Save A hearty, comforting stew featuring tender beef and a medley of nutritious root vegetables, all cooked quickly and effortlessly in the Instant Pot. Perfect for an easy, affordable family meal.
This beef stew was my go-to family dinner one chilly weekend. Everyone loved the tender chunks of beef and the rich, flavorful broth.
Ingredients
- Beef chuck or stewing beef: 2 lbs (900 g), cut into 1½-inch cubes
- Carrots: 3 medium, peeled and cut into 1-inch pieces
- Parsnips: 2, peeled and cut into 1-inch pieces
- Potatoes: 2 medium, peeled and cubed
- Onion: 1 large, chopped
- Celery: 2 stalks, sliced
- Garlic: 3 cloves, minced
- Beef broth: 3 cups (700 ml), low sodium preferred
- Diced tomatoes: 1 (14 oz / 400 g) can, with juice
- Tomato paste: 2 tbsp
- Vegetable oil: 2 tbsp
- Salt: 2 tsp, or to taste
- Black pepper: 1 tsp, freshly ground
- Dried thyme: 1 tsp
- Dried rosemary: 1 tsp
- Bay leaves: 2
- Cornstarch: 2 tbsp (optional, for slurry)
- Cold water: 2 tbsp (optional, for slurry)
- Parsley: 2 tbsp, fresh and chopped (optional garnish)
Instructions
- Brown the Beef:
- Set the Instant Pot to Sauté mode. Add oil and brown beef cubes in batches, about 3 to 4 minutes per batch. Transfer browned beef to a plate.
- Sauté Vegetables:
- Add onion, celery, and garlic to the pot. Sauté for 2 to 3 minutes until softened.
- Add Tomato Paste:
- Stir in tomato paste and cook for 1 minute.
- Combine Ingredients:
- Return beef to the pot. Add carrots, parsnips, potatoes, diced tomatoes with juice, beef broth, thyme, rosemary, bay leaves, salt, and pepper.
- Deglaze and Stir:
- Stir well, scraping the bottom to deglaze any browned bits.
- Pressure Cook:
- Lock the Instant Pot lid and set valve to Sealing. Cook on Manual/Pressure Cook at high pressure for 35 minutes.
- Release Pressure:
- Allow natural pressure release for 10 minutes, then carefully quick-release any remaining pressure.
- Thicken Stew:
- For a thicker stew, mix cornstarch and cold water to make a slurry. Set Instant Pot to Sauté, stir in slurry, and simmer for 2 to 3 minutes until thickened.
- Finish & Serve:
- Remove bay leaves. Adjust seasoning to taste. Serve hot, garnished with chopped parsley if desired.

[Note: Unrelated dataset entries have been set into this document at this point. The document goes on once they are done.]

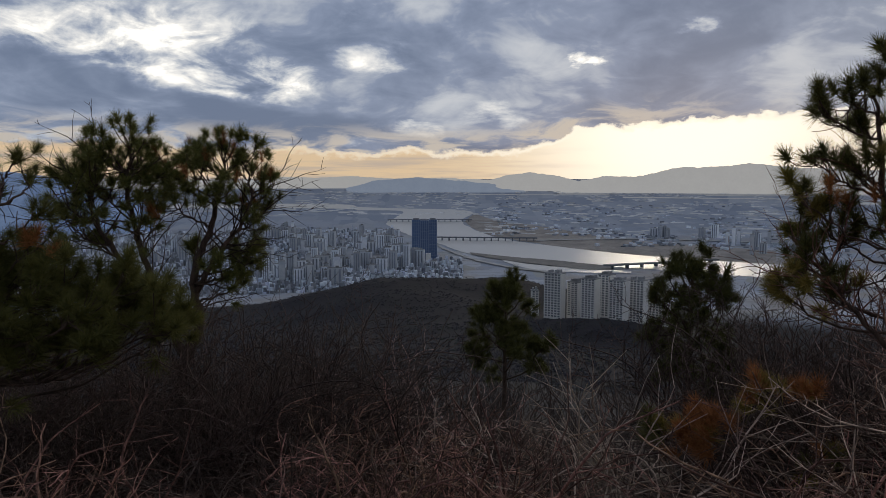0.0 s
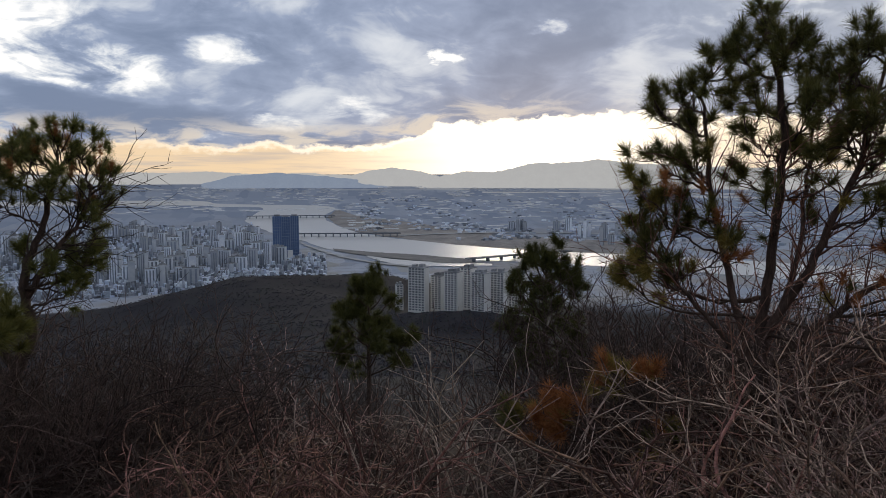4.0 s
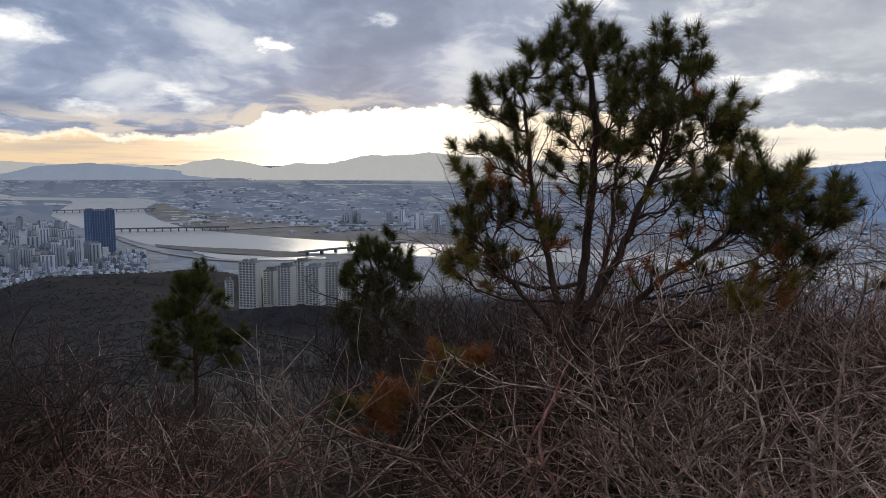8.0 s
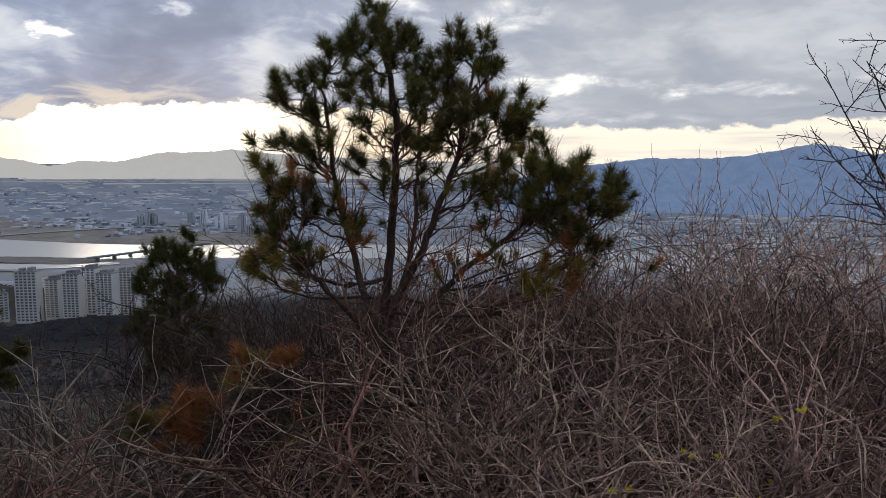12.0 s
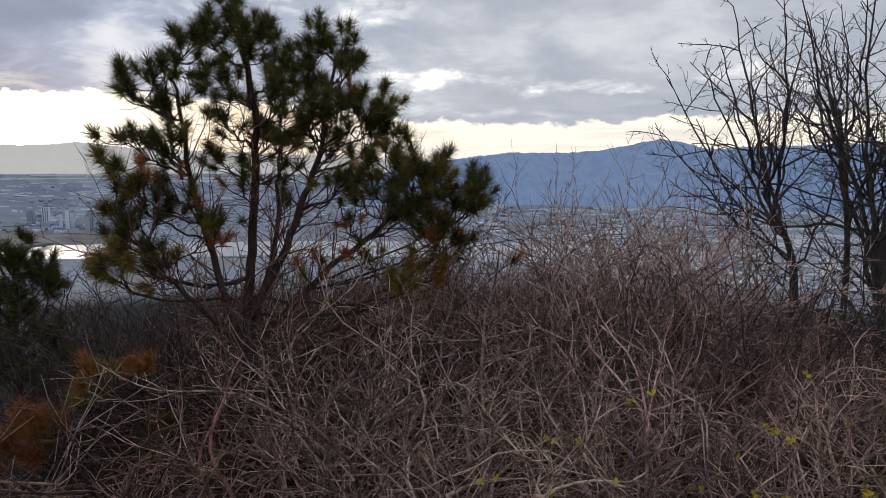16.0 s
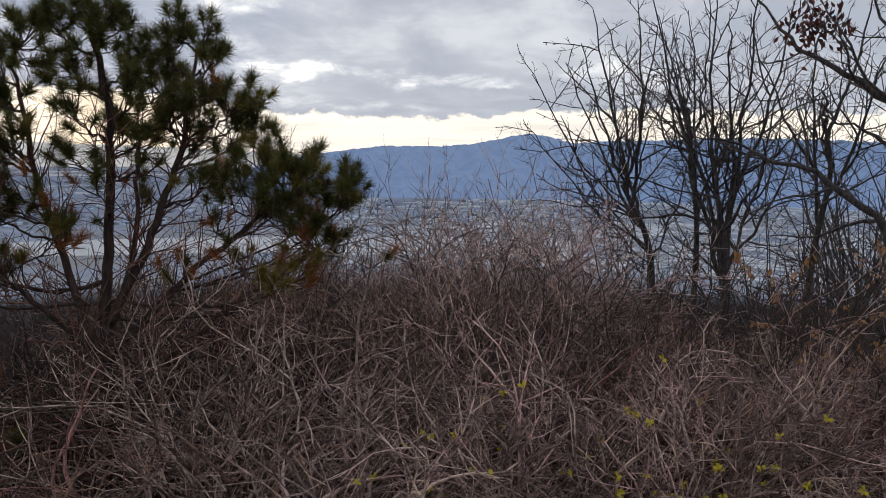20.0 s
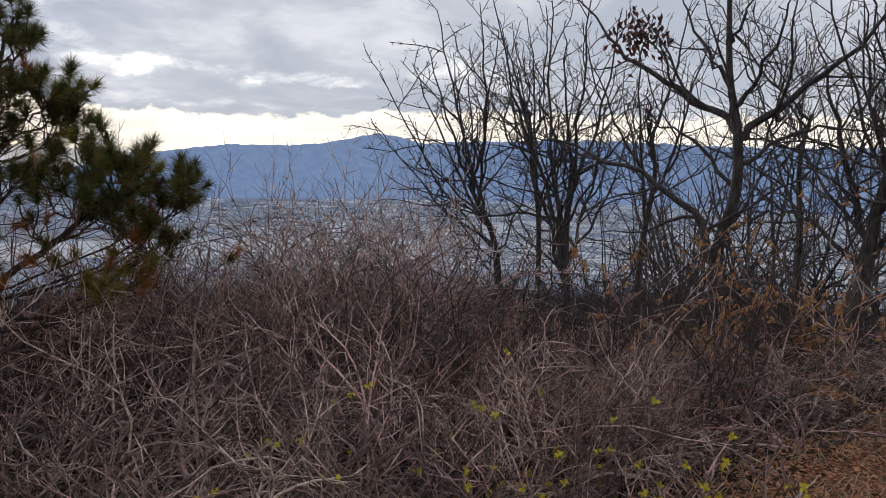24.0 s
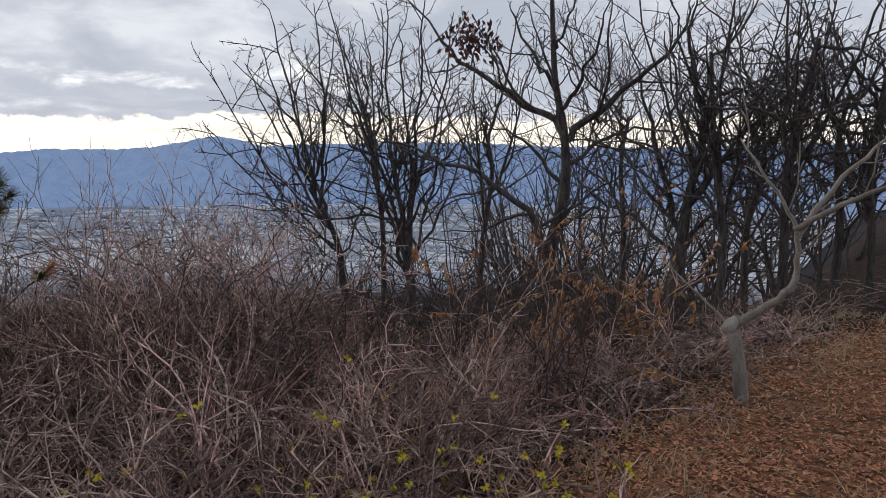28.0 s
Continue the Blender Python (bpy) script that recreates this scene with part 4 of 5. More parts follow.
    structure("far_thicket", far_brush[TWIG_DARK.name], TWIG_DARK, "bare brush further down the slope, coloured dark as in shade", "brush", "stuff")
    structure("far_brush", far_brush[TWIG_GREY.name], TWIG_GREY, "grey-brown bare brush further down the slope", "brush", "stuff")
    # a clump of taller shrubs past the pine
    for i in range(14):
        az, d = 57.5 + 13 * (i + rng.random()) / 14, rng.uniform(5.5, 8.5)
        x, y = polar(az, d)
        z = land(x, y)
        h = EYE.z + d * math.tan(radians(1.2 - 0.4 * abs(az - 63.5) - 2.8 * rng.random())) - z
        m = Matrix.Translation((x, y, z)) @ Matrix.Rotation(rng.uniform(0, 6.28), 4, "Z") @ Matrix.Diagonal((h / 3.0, h / 3.0, h / 3.0, 1))
        set_out(kinds, 8 + i % 2, m, used)
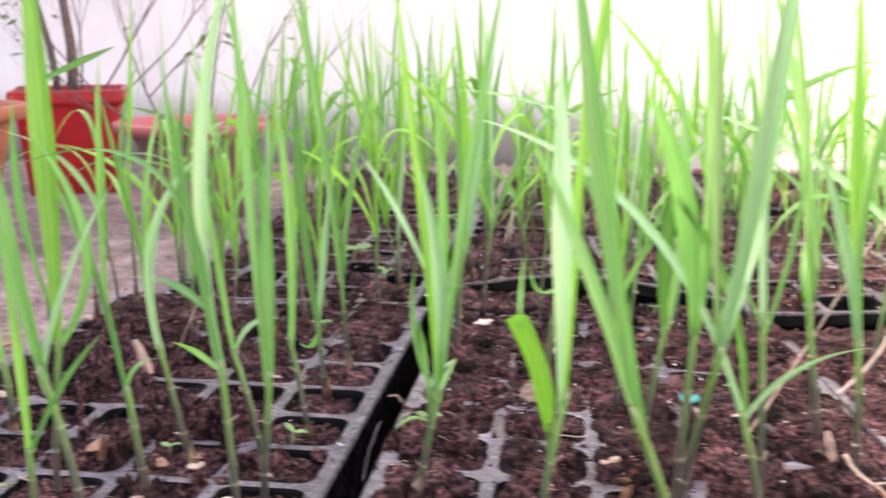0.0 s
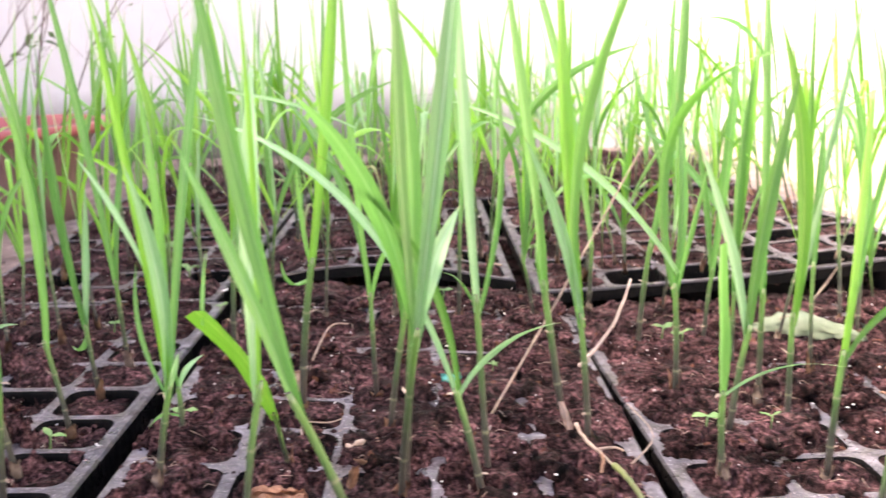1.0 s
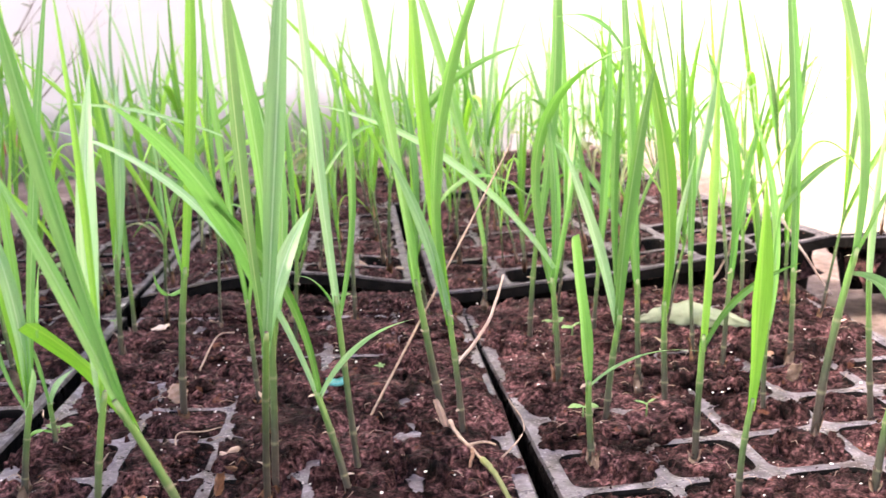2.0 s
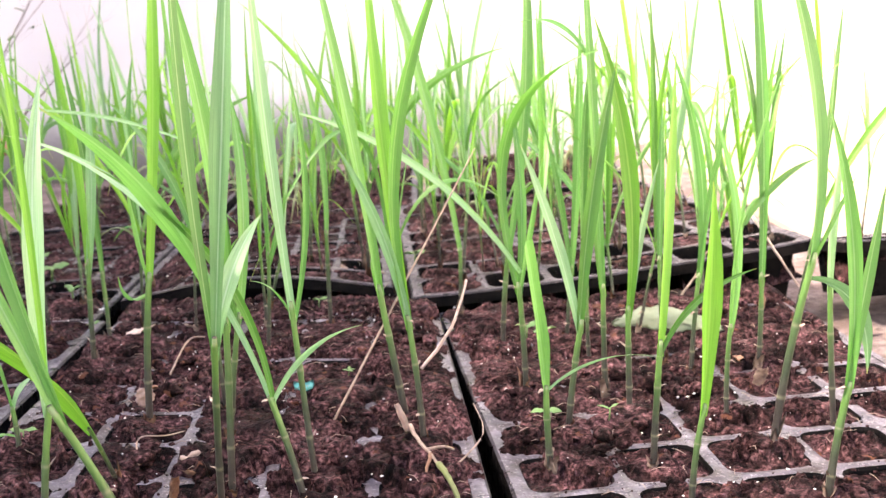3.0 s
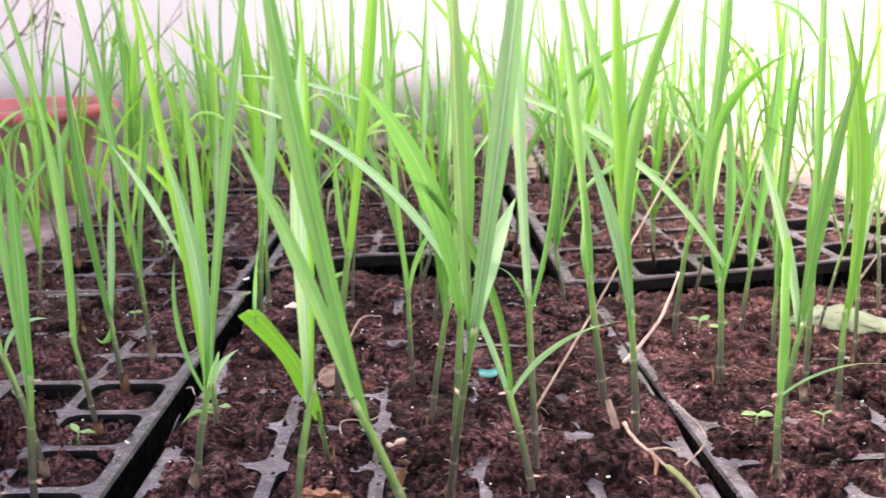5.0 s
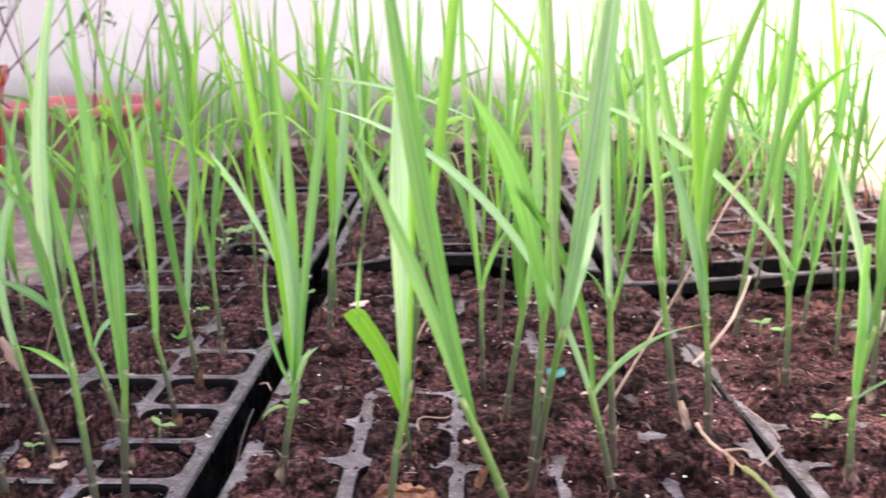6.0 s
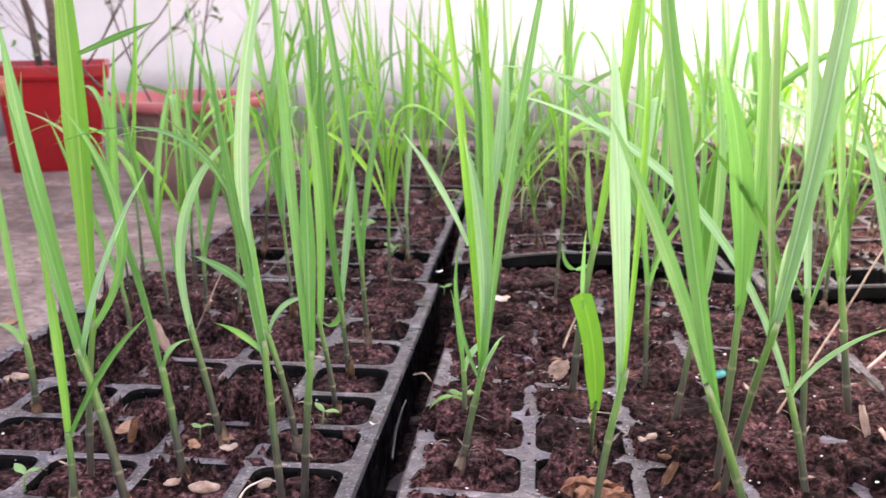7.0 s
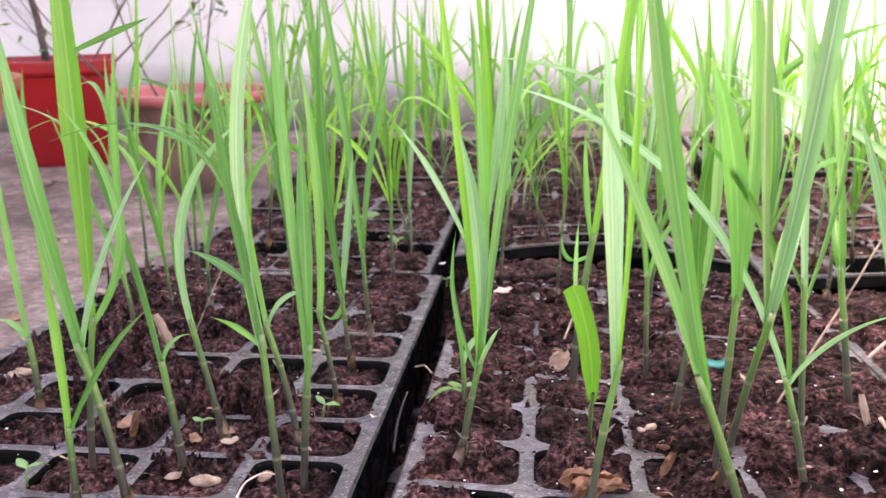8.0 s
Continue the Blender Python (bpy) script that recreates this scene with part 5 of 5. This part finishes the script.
straw("dry_straw", ((0.215, 0.115, 0.005), (0.258, 0.130, 0.075), (0.309, 0.164, 0.154)), 0.0007, STRAW, "long dry grass stalk leaning over the soil")
straw("dry_straw", ((0.269, 0.135, 0.030), (0.288, 0.135, 0.054), (0.299, 0.135, 0.082)), 0.001, BLEACHED, "bent dry grass stalk over soil")
straw("dead_shoot", ((0.262, 0.082, 0.016), (0.267, 0.070, 0.011), (0.273, 0.052, 0.011), (0.278, 0.035, 0.011)), 0.0011, STRAW, "dry shrivelled tan cane shoot lying on soil")
straw("dead_shoot", ((0.272, 0.059, 0.011), (0.280, 0.056, 0.013), (0.285, 0.061, 0.009)), 0.0009, STRAW, "dry tan sheath strip on soil")
straw("dead_shoot", ((0.273, 0.052, 0.011), (0.272, 0.038, 0.012), (0.271, 0.034, 0.009)), 0.0011, HUSK, "short dry brown root stub on soil")
straw("fallen_shoot", ((0.277, 0.036, 0.012), (0.283, 0.011, 0.013), (0.289, -0.016, 0.009)), 0.0016, FADED, "fallen pale green shoot on the soil")
straw("rootlet", ((0.284, 0.050, 0.003), (0.301, 0.065, 0.015), (0.298, 0.145, 0.003)), 0.0005, STRAW, "thin dry rootlet over a gap")
straw("rootlet", ((0.120, 0.059, 0.013), (0.115, 0.081, 0.019), (0.129, 0.083, 0.019), (0.133, 0.109, 0.011)), 0.0005, STRAW, "thin pale curled rootlet")
straw("dry_straw", ((0.101, 0.209, 0.013), (0.111, 0.227, 0.030), (0.125, 0.217, 0.035)), 0.0007, STRAW, "bent dry grass stalk")
straw("rootlet", ((0.010, 0.169, 0.006), (0.019, 0.149, 0.014), (0.025, 0.132, 0.016)), 0.0006, STRAW, "thin pale rootlet at a tray's edge")
straw("rootlet", ((0.003, 0.123, -0.030), (0.002, 0.150, -0.020), (0.005, 0.167, -0.010)), 0.0008, STRAW, "thin root in the gap between trays")
straw("rootlet", ((-0.050, -0.006, 0.002), (-0.049, 0.004, 0.005), (-0.041, 0.010, 0.008), (-0.036, 0.018, 0.003)), 0.0006, BLEACHED, "pale rootlet in a tray cell")
straw("dry_straw", ((-0.152, 0.232, 0.004), (-0.132, 0.200, 0.032), (-0.118, 0.200, 0.061)), 0.0007, STRAW, "thin dry grass stalk")
straw("dry_straw", ((0.520, 0.330, 0.069), (0.541, 0.330, 0.034), (0.568, 0.346, -0.004)), 0.001, BLEACHED, "pale dry grass stalk")
straw("dry_straw", ((0.474, 0.376, -0.004), (0.488, 0.378, 0.013), (0.493, 0.360, 0.036)), 0.001, STRAW, "dry grass stalk between seedlings")
straw("dry_straw", ((0.045, 0.620, 0.011), (0.051, 0.620, 0.037), (0.059, 0.620, 0.060)), 0.0008, STRAW, "dry grass stalk between seedlings")
weed((-0.158, 0.002, 0.002), 0.014, 1)
weed((-0.032, 0.098, 0.002), 0.012, 2)
weed((0.342, 0.286, 0.000), 0.013, 3)
weed((0.354, 0.274, 0.000), 0.012, 4)
weed((-0.097, 0.557, 0.006), 0.022, 5)
weed((-0.103, 0.520, 0.006), 0.018, 6)
weed((-0.068, 0.320, 0.004), 0.01, 7)
weed((-0.094, 0.073, 0.002), 0.01, 8)
weed((-0.339, 0.618, -0.050), 0.022, 9)
weed((-0.679, 1.384, -0.050), 0.03, 10)
weed((-0.688, 1.473, -0.050), 0.03, 11)
weed((-0.498, 1.181, -0.050), 0.03, 12)
weed((0.011, 0.335, 0.013), 0.008, 13)
weed((0.375, 0.114, 0.000), 0.01, 14)
weed((0.338, 0.112, 0.000), 0.012, 15)
weed((-0.051, 0.477, 0.006), 0.016, 16)
weed((0.219, 0.202, 0.007), 0.006, 17)
weed((0.045, 0.099, 0.016), 0.01, 18)
weed((0.258, 0.500, 0.012), 0.016, 19)
weed((-0.137, 0.638, 0.004), 0.016, 20)
weed((0.029, 0.921, 0.004), 0.02, 21)
weed((0.182, 0.376, 0.009), 0.01, 22)

rng = random.Random(21)
for k in range(46):
    x, y = rng.uniform(-0.75, -0.31), rng.uniform(0.15, 1.5)
    if k > 33:
        x, y = rng.uniform(0.60, 0.72), rng.uniform(0.1, 0.40)
    if math.hypot(x - POT_A[0], y - POT_A[1]) < 0.1 or math.hypot(x - POT_B[0], y - POT_B[1]) < 0.12 or math.hypot(x - POT_C[0], y - POT_C[1]) < 0.1:
        continue
    flake("leaf_scrap", (x, y, GROUND + 0.003), rng.uniform(0.008, 0.024), rng.uniform(0, 360), rng.choice((STRAW, HUSK, SEED, HUSK)), "dry leaf scrap lying on the ground")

Save My kids always ask for seconds when this stew is on the table. It is a comforting meal that brings our family together at dinnertime.
Serving Suggestions
This stew pairs wonderfully with a slice of crusty bread and a green salad.
Make-Ahead and Storage
Cool leftover stew before storing in airtight containers. It will keep for up to three days in the refrigerator, or can be frozen for up to two months.
Nutritional Information
Each serving contains approximately 385 calories, 15 g of fat, 28 g of carbohydrates, and 34 g of protein.
Save Enjoy a warm bowl of this hearty beef stew on a busy weeknight or when craving comfort food. The Instant Pot makes family meals both quick and satisfying.
Recipe Questions & Answers
- → How do I ensure the beef is tender?
Browning the beef before pressure cooking seals in juices and enhances flavor. Cooking under high pressure for 35 minutes breaks down connective tissue for tenderness.
- → Can I substitute the root vegetables?
Yes, parsnips can be swapped with turnips or rutabaga, and potatoes can be replaced with other starchy vegetables to suit preference.
- → How can I thicken the stew broth?
Mix cornstarch with cold water to make a slurry, then stir into the hot stew while simmering until desired thickness is reached.
- → Is it possible to add extra flavor to the stew?
Adding a splash of red wine with the broth adds depth and enriches the overall taste of the stew.
- → What is the best way to store leftovers?
Cool leftovers quickly, then store in airtight containers in the refrigerator for up to 3 days or freeze for longer storage.